Detailed design for ISVs (Camera Profile V2)
Consumption of Camera Profiles 1507 for ISV presented a significant challenge due to the complex nature of how profiles were presented and the fact that profiles were merely an informative data set, the underlying pipeline would still allow combinations of media types and streams that violated the hardware constraints.
ISVs still ran the risk of configuring the capture pipeline in a manner that would fail when streams were activated.
For Camera Profile V2, the configuration of a selected profile at initialization time of the Media Capture object will be communicated to the Frame Server and the Frame Server will only expose combinations of streams/media types that are valid within that profile.
Because of the low cost of creating multiple Media Capture objects when routed through the Frame Server, an application could precreate multiple instances of Media Capture objects using the same source. Only the first one created would incur a source creation latency. Subsequent instances simply take the already created source on the Frame Server and filter the set of streams/media types based on the profile.
An application that wishes to expose both a High Quality Photo mode and a Video Recording mode that contains either high frame rate video or 4K video, could create multiple instances of Media Capture objects each configured with a different profile for the same camera source. As long as only one of the Media Capture objects is actively streaming at any given time, switching between Media Capture object incurs little latency (typically the cost of a few RPC calls).
Camera Profile 1507 exposes profiles via the MediaCaptureVideoProfile object. This object is discovered through the MediaCapture factory by providing a specific device ID. This device centric view means an app that wishes to enable a specific scenario has to first enumerate/find the device of choice and use that to iterate through the available profiles.
Camera Profile V2 extends the API surface to continue providing a device centric API surface, but in addition to this, Camera Profile V2 will also provide a scenario driven profile enumeration.
Instead, of starting with a specific camera, an application starts with a specific scenario. For example, Video Recording using a World Facing Camera scenario.
This entry point provides the application of all available cameras that is suitable for that scenario. Depending on the specificity of the scenario, the resulting MediaFrameSourceGroup list may contain multiple entries. In some cases, it's possible there may not be any entries. For example, the Video Recording using the World Facing Camera for an All-In-One device that doesn't have a world facing camera would return an empty set.
The "language" used to describe the scenario allows for fallbacks based on minimum criteria. That is the language allows for "Video Recording with a preference for World Facing Camera and Highest Resolution possible with minimum frame rate of 30 fps".
Profile Based Filtering
One of the major advantages of using the Frame Server architecture is the fact that the Client Context object on the Frame Server, which is a virtual representation of a Media Capture object on the client app, is decoupled from the physical source.

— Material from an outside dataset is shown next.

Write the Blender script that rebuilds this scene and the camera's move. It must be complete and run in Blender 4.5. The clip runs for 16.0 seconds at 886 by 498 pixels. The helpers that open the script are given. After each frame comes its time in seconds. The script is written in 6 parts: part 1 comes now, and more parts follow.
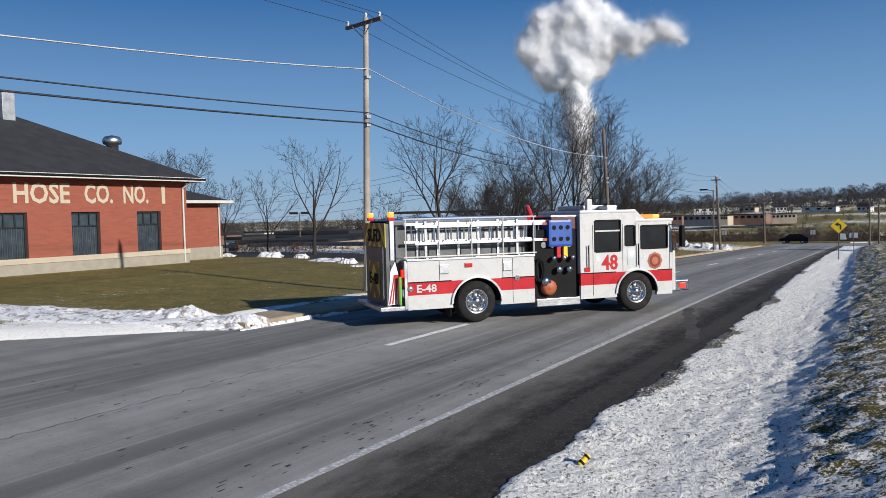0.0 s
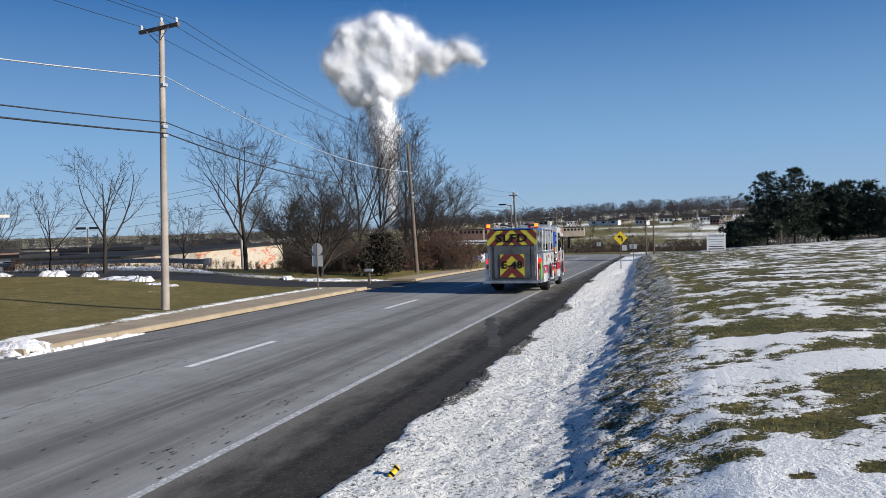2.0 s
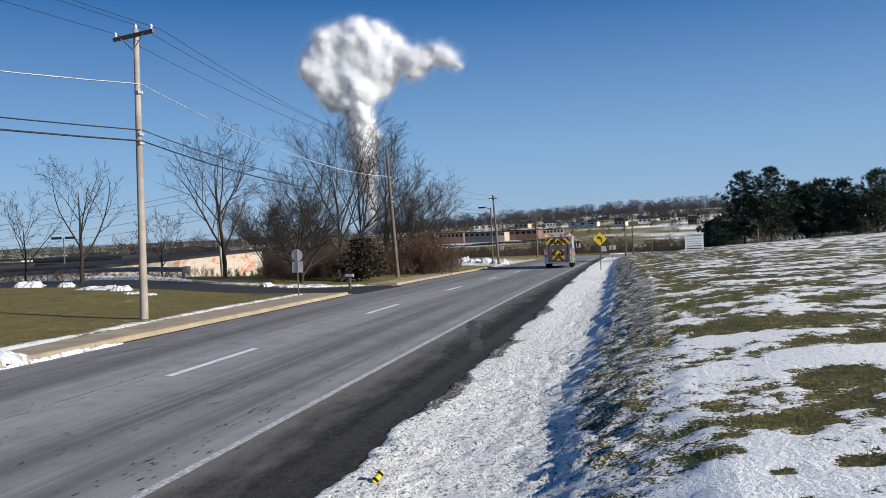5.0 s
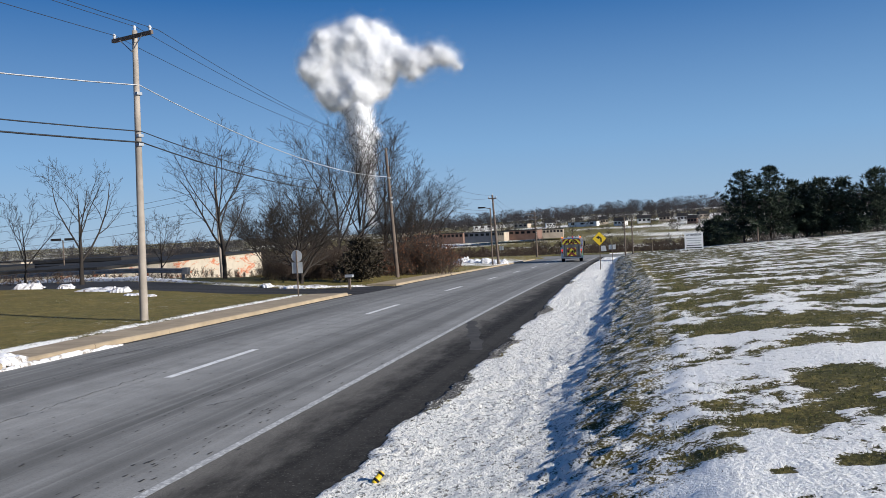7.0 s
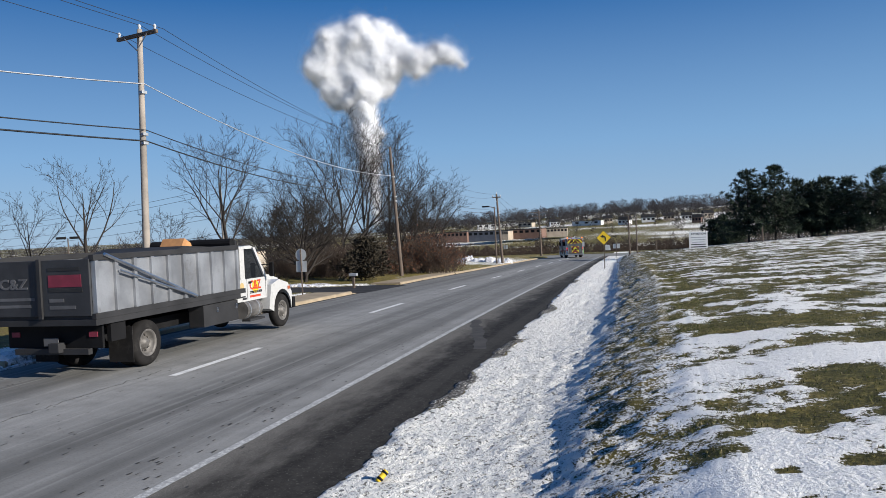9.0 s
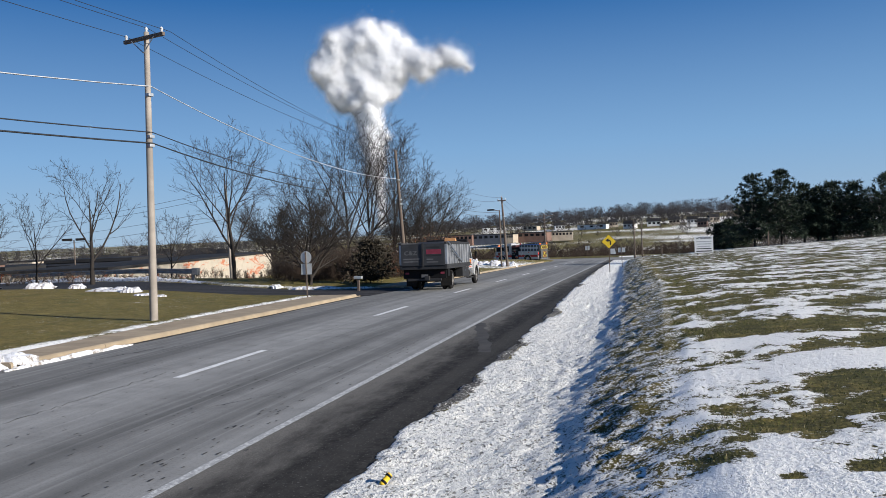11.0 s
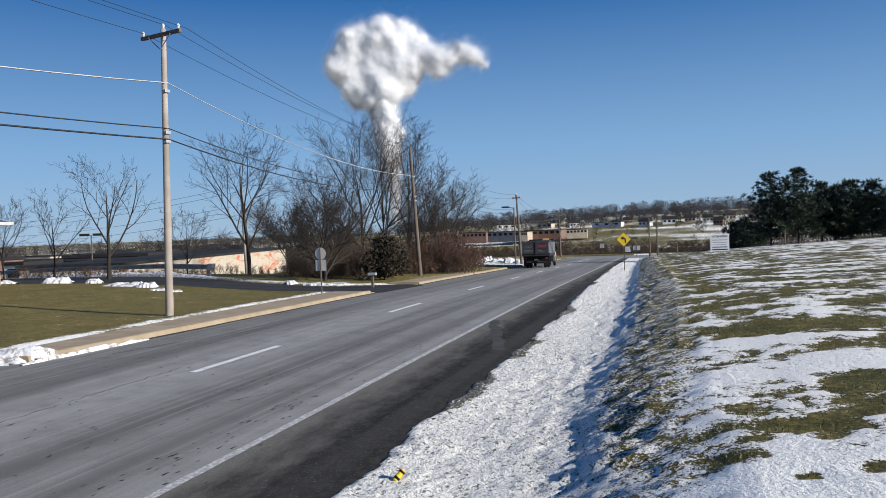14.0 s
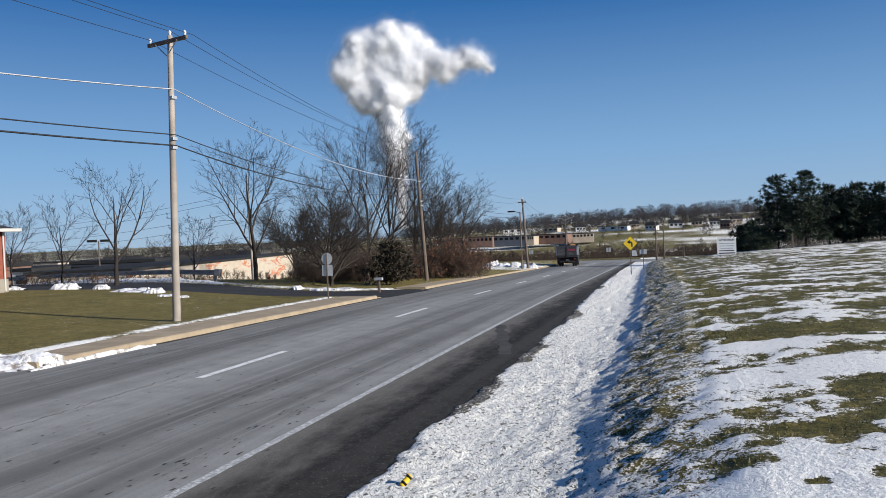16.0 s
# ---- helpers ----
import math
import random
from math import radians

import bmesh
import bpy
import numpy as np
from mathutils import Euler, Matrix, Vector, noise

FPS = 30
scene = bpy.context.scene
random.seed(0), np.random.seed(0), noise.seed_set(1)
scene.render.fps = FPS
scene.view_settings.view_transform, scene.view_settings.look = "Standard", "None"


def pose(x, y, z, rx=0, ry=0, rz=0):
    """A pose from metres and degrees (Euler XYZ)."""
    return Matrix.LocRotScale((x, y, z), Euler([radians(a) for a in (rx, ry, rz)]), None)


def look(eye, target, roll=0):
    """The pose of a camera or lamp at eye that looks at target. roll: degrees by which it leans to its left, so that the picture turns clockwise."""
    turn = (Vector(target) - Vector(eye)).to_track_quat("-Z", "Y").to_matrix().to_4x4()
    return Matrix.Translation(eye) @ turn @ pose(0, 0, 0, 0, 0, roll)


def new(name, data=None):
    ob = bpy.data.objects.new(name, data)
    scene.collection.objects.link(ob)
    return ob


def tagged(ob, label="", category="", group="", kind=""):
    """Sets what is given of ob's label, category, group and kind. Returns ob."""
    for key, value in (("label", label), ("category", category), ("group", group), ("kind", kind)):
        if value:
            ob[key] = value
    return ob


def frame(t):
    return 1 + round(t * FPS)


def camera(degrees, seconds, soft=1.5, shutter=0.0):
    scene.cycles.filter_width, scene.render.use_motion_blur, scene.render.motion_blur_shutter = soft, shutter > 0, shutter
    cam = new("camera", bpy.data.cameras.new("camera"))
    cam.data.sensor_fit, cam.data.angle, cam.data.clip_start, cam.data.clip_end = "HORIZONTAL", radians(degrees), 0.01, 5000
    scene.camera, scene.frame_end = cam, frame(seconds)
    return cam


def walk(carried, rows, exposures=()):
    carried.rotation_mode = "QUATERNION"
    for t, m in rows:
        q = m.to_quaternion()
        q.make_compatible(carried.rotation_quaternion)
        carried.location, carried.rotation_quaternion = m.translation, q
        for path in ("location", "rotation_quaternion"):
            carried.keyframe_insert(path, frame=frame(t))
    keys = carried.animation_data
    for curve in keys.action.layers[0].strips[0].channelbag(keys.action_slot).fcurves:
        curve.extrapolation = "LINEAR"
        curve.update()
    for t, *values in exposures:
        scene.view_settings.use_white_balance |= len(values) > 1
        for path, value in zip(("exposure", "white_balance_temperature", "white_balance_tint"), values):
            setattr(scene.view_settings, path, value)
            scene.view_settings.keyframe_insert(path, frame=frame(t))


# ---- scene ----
EXPOSURE = (0.43, 6250, 10)
# ---------------------------------------------------------------- camera
EYE_Z = 2.7
PATH = [
    (0.0, 30.92, -2.43, 1.45), (0.5, 25.38, -2.31, 1.36), (1.0, 21.31, -2.11, 1.35), (1.5, 18.56, -1.94, 1.45),
    (2.0, 16.88, -1.77, 1.66), (2.5, 15.98, -1.67, 1.92), (3.0, 15.57, -1.57, 2.15), (3.5, 15.50, -1.56, 2.32),
    (4.0, 15.46, -1.55, 2.45), (6.5, 15.40, -1.54, 2.70), (7.0, 15.39, -1.53, 2.78), (7.5, 15.44, -1.51, 2.79),
    (8.0, 15.51, -1.52, 2.80), (8.5, 15.58, -1.54, 2.74), (9.0, 15.69, -1.60, 2.71), (11.5, 16.20, -1.32, 2.46),
    (12.0, 16.40, -1.35, 2.46), (12.5, 16.59, -1.40, 2.37), (13.0, 16.78, -1.47, 2.31), (13.5, 16.95, -1.51, 2.21),
    (14.0, 17.10, -1.53, 2.20), (14.5, 17.20, -1.45, 2.21), (15.0, 17.30, -1.34, 2.33), (15.5, 17.39, -1.24, 2.40),
    (16.0, 17.55, -1.17, 2.44)]
cam = camera(59.0, 16.0, soft=0.45)
walk(cam, [(t, pose(0, 0, EYE_Z, 90 + p, r, y)) for t, y, p, r in PATH], exposures=[(0.0, EXPOSURE[0] - 0.18, *EXPOSURE[1:]), (0.6, EXPOSURE[0] - 0.1, *EXPOSURE[1:]), (1.4, *EXPOSURE), (16.0, *EXPOSURE)])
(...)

This allows multiple instances of Client Context objects using the same source(s) to be configured in specific modes of operation, which can include filtering of pins/media types that may conflict with the underlying use case.

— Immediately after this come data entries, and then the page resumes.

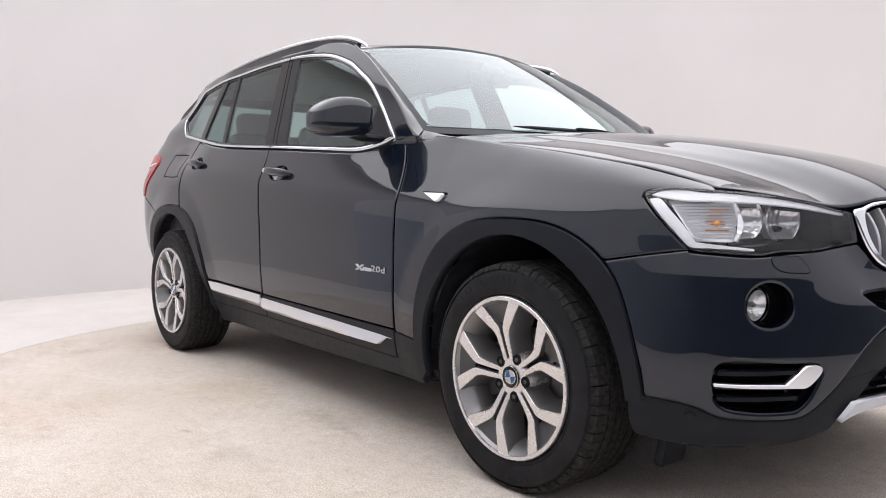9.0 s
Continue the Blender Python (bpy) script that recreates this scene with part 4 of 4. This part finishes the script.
for side in (-1, 1):
    headlight(side)
    # washer cap
    cap = smooth_loop([(.722, .742), (.70, .746), (.65, .745), (.632, .738), (.612, .712), (.615, .702), (.63, .700), (.69, .704), (.715, .714), (.724, .728)], .012)
    on_nose("washer_cap_gap", cap, DEEP, bumper, side=side, lift=.0006, depth=0, res=.015)
    on_nose("washer_cap", inset(cap, .0022), PAINT, bumper, "headlight washer cap", side=side, lift=.0014, depth=.001, res=.015)
    # fog lamp in a round well
    c = Vector((2.086, -.692 if side < 0 else -.712, .620))
    lamp = part("fog_lamp", lathe([(0, .011), (.012, .010), (.024, .007), (.034, .002), (.040, -.005), (.043, -.03)], 40, "X"), LENS, car, "round clear fog lamp in a dark well")
    lamp.matrix_world = Matrix.Translation((c[0] - .018, -side * c[1], c[2])) @ pose(0, 0, 0, 0, 3, -8 * (1 if side < 0 else -1))
    lamp.visible_shadow = False
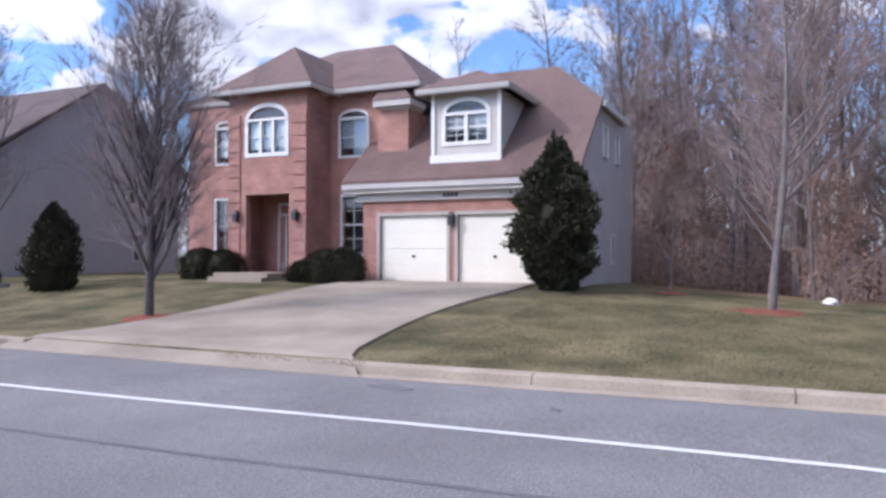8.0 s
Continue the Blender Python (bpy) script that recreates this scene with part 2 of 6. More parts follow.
SIDING_DULL = rows_surface("dull_grey_siding", (0.285, 0.265, 0.255), (0.365, 0.338, 0.325), 0.12)
SHINGLE_DARK = rows_surface("charcoal_shingles", (0.045, 0.042, 0.046), (0.085, 0.078, 0.08), 0.14, 0.95)
TRIM = surface("white_trim", (0.62, 0.59, 0.54), (0.73, 0.70, 0.65), 0.55, 1.5, 20, 0.05)
TRIM_TAN = surface("stone_trim", (0.40, 0.36, 0.32), (0.49, 0.45, 0.40), 0.7, 1.5, 20, 0.1)
CASING = surface("garage_casing", (0.36, 0.31, 0.26), (0.46, 0.41, 0.35), 0.7, 1.5, 20, 0.05)
DOOR_WHITE = surface("garage_door_paint", (0.68, 0.625, 0.495), (0.79, 0.735, 0.595), 0.6, 0.9, 15, 0.05)
DOOR_GREEN = surface("green_door_paint", (0.012, 0.055, 0.048), (0.022, 0.08, 0.068), 0.4, 2, 20, 0.03)
BLACK_PAINT = surface("black_paint", (0.012, 0.012, 0.014), (0.03, 0.03, 0.033), 0.45, 3, 30, 0.05)
# pale blind; grey reflections of the glass are put into its colour
BLIND = surface("greyed_window_blind", (0.40, 0.41, 0.42), (0.53, 0.53, 0.53), 0.8, 1.0, 8, 0.05)
ROOM = surface("painted_dim_room", (0.04, 0.04, 0.045), (0.07, 0.07, 0.075), 0.9, 1, 8, 0.0)
BARK = surface("bark", (0.085, 0.069, 0.062), (0.19, 0.158, 0.142), 0.95, 3, 30, 0.8, rand=0.25)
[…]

Because the devices sources aren't part of the Client Context, creating multiple instances of Client Context objects with different configuration doesn't incur any significant overhead (just as much overhead needed to track the internal data structures).
The latency for creating/initializing a source is still there for the first Client Context, but once created, subsequent instances with either the same configuration or different configuration will incur only the added overhead of creating the internal data structures.

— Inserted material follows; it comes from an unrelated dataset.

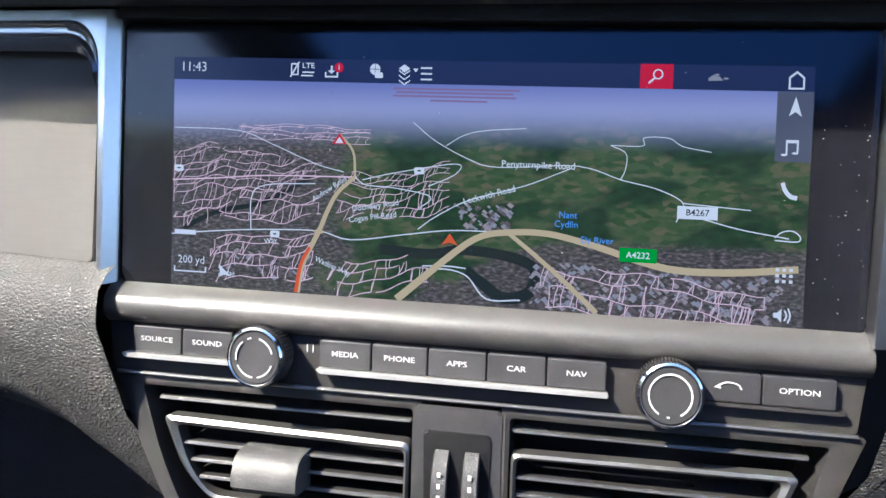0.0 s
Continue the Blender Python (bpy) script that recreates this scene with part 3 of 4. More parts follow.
ui_plate("credit_mark", rect(0.006, 0.745, 0.044, 0.765), WHITE_UI, map_view, 0.0005)
ui_text("200 yd", 0.037, 0.875, 0.0046)
for line in (rect(0.006, 0.922, 0.064, 0.928), rect(0.006, 0.902, 0.0085, 0.922), rect(0.0615, 0.902, 0.064, 0.922)):
    ui_plate("scale_bar", line, WHITE_UI, map_view, 0.0006)
ui_plate("compass_arrow", [(0.086, 0.885), (0.110, 0.94), (0.097, 0.928), (0.090, 0.938)], WHITE_UI, map_view, 0.0006)
ui_plate("own_position", [(0.473, 0.70), (0.486, 0.748), (0.473, 0.738), (0.460, 0.748)], ORANGE, map_view, 0.0007, "orange position arrow")
ui_plate("warning_sign", [(0.289, 0.305), (0.301, 0.352), (0.277, 0.352)], RED_UI, map_view, 0.0006, "small red warning triangle")
ui_plate("warning_inner", [(0.289, 0.322), (0.296, 0.348), (0.282, 0.348)], WHITE_UI, map_view, 0.0007)
for u, v in ((0.421, 0.45), (0.012, 0.478), (0.183, 0.742)):
    ui_plate("place_pin", rounded(rect(u - 0.008, v - 0.014, u + 0.008, v + 0.014), 0.004, 2), WHITE_UI, map_view, 0.0006)
    ui_plate("pin_dot", circle(u, v, 0.0035, 8), DARK_UI, map_view, 0.0007)

bar = part("status_bar", prism(rect(0, 0, 1, 0.095), ui3, 0.0005, 0, 0.0004), NAVY, display, "dark blue status bar with white symbols")


def bar_plate(name, line, mat, off=0.0008):
    return ui_plate(name, line, mat, bar, off)


text("clock", "11:43", lambda a, b, o: scr3(a, b, o), -0.1295 + 0.258 * 0.036, 1.0 - 0.0955 * 0.043, 0.0055, WHITE_UI, bar, "CENTER", 0, 1.0, 0.0008)
text("network", "LTE", lambda a, b, o: scr3(a, b, o), -0.1295 + 0.258 * 0.234, 1.0 - 0.0955 * 0.030, 0.0030, WHITE_UI, bar, "CENTER", 0, 1.15, 0.0008, 0.01)
for line in (rect(0.224, 0.054, 0.244, 0.060), rect(0.222, 0.068, 0.242, 0.074), rect(0.2045, 0.020, 0.2065, 0.070), rect(0.2155, 0.020, 0.2175, 0.070), rect(0.2045, 0.020, 0.2175, 0.026), rect(0.2045, 0.064, 0.2175, 0.070), [(0.2175, 0.012), (0.2195, 0.016), (0.2045, 0.080), (0.2025, 0.076)],
             rect(0.262, 0.070, 0.284, 0.077), rect(0.262, 0.055, 0.2645, 0.070), rect(0.2815, 0.055, 0.284, 0.070), rect(0.2715, 0.028, 0.2745, 0.050), [(0.267, 0.048), (0.279, 0.048), (0.273, 0.062)],
             rect(0.419, 0.028, 0.437, 0.035), rect(0.419, 0.051, 0.437, 0.058), rect(0.419, 0.074, 0.437, 0.081), [(0.4065, 0.034), (0.415, 0.034), (0.4107, 0.050)]):
    bar_plate("symbol", line, WHITE_UI)
for k in range(3):
    bar_plate("layer_symbol", [(0.393, 0.018 + k * 0.02), (0.402, 0.035 + k * 0.02), (0.393, 0.052 + k * 0.02), (0.384, 0.035 + k * 0.02)], WHITE_UI if k == 0 else NAVY, 0.0008 + 0.0001 * (3 - k))
    bar_plate("layer_symbol", [(0.384, 0.040 + k * 0.02), (0.393, 0.057 + k * 0.02), (0.402, 0.040 + k * 0.02), (0.402, 0.046 + k * 0.02), (0.393, 0.063 + k * 0.02), (0.384, 0.046 + k * 0.02)], WHITE_UI, 0.0009 + 0.0001 * (3 - k))
bar_plate("globe_symbol", [(0.345 + 0.0085 * math.cos(a), 0.040 + 0.0235 * math.sin(a)) for a in (2 * math.pi * k / 20 for k in range(20))], WHITE_UI)
bar_plate("globe_line", rect(0.337, 0.038, 0.353, 0.041), NAVY, 0.0009)
bar_plate("globe_line", rect(0.3445, 0.018, 0.3455, 0.062), NAVY, 0.0009)
bar_plate("car_symbol", rounded(rect(0.345, 0.052, 0.358, 0.076), 0.004, 2), WHITE_UI, 0.001)
badge = bar_plate("alert_badge", [(0.2855 + 0.0075 * math.cos(a), 0.036 + 0.0205 * math.sin(a)) for a in (2 * math.pi * k / 20 for k in range(20))], RED_UI, 0.001)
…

The following diagram shows how a Media Capture configured with null profile would be exposed by Frame Server through the Client Context:
In the above diagram, each of the sources expose three pins: Preview, Capture and Photo. And because a null profile was set, the resulting Media Capture exposes all nine pins to the application. The application can examine every pin and each media type available on each pin.
While this provides flexibility to the app, it also compounds the complexity of managing the state machine determining which combination of media types/pins may be activated simultaneously.
However, by utilizing the Profile Based Filtering:
The application can create multiple instances of Media Capture, each configured with a specific profile. In the above diagram, the null profile instance is left in as an illustration, the application can choose to not create the null profile instance.
The lower Media Capture objects are each configured with a specific profile. Based on the profile information published by the IHV/OEM of the sources, the resulting pipeline will only pull in the sources needed.
For the HQ Photo World Facing profile, only the Preview and Photo pins of the World Facing RGB (Source 3) would be exposed along with only the media types that the IHV/OEM has indicated will work for the photo operations. This assumes the IHV/OEM has indicated that for HQ Photo, simultaneous Capture isn't possible. If simultaneous Capture is allowed, the Capture pin, along with the media types that can be used for simultaneous photo and recording operations are exposed.
For the Recording User Facing, only the Preview and Capture pins of the User Facing RGB (Source 1) would be exposed. Again, the above diagram assumes that photo operations aren't possible when Capture pin is active.
For the Mixed Reality profile, the World Facing RGB and World Facing Perception video streams would be exposed to the client app. And again, only the media types that are guaranteed to work simultaneously are made available.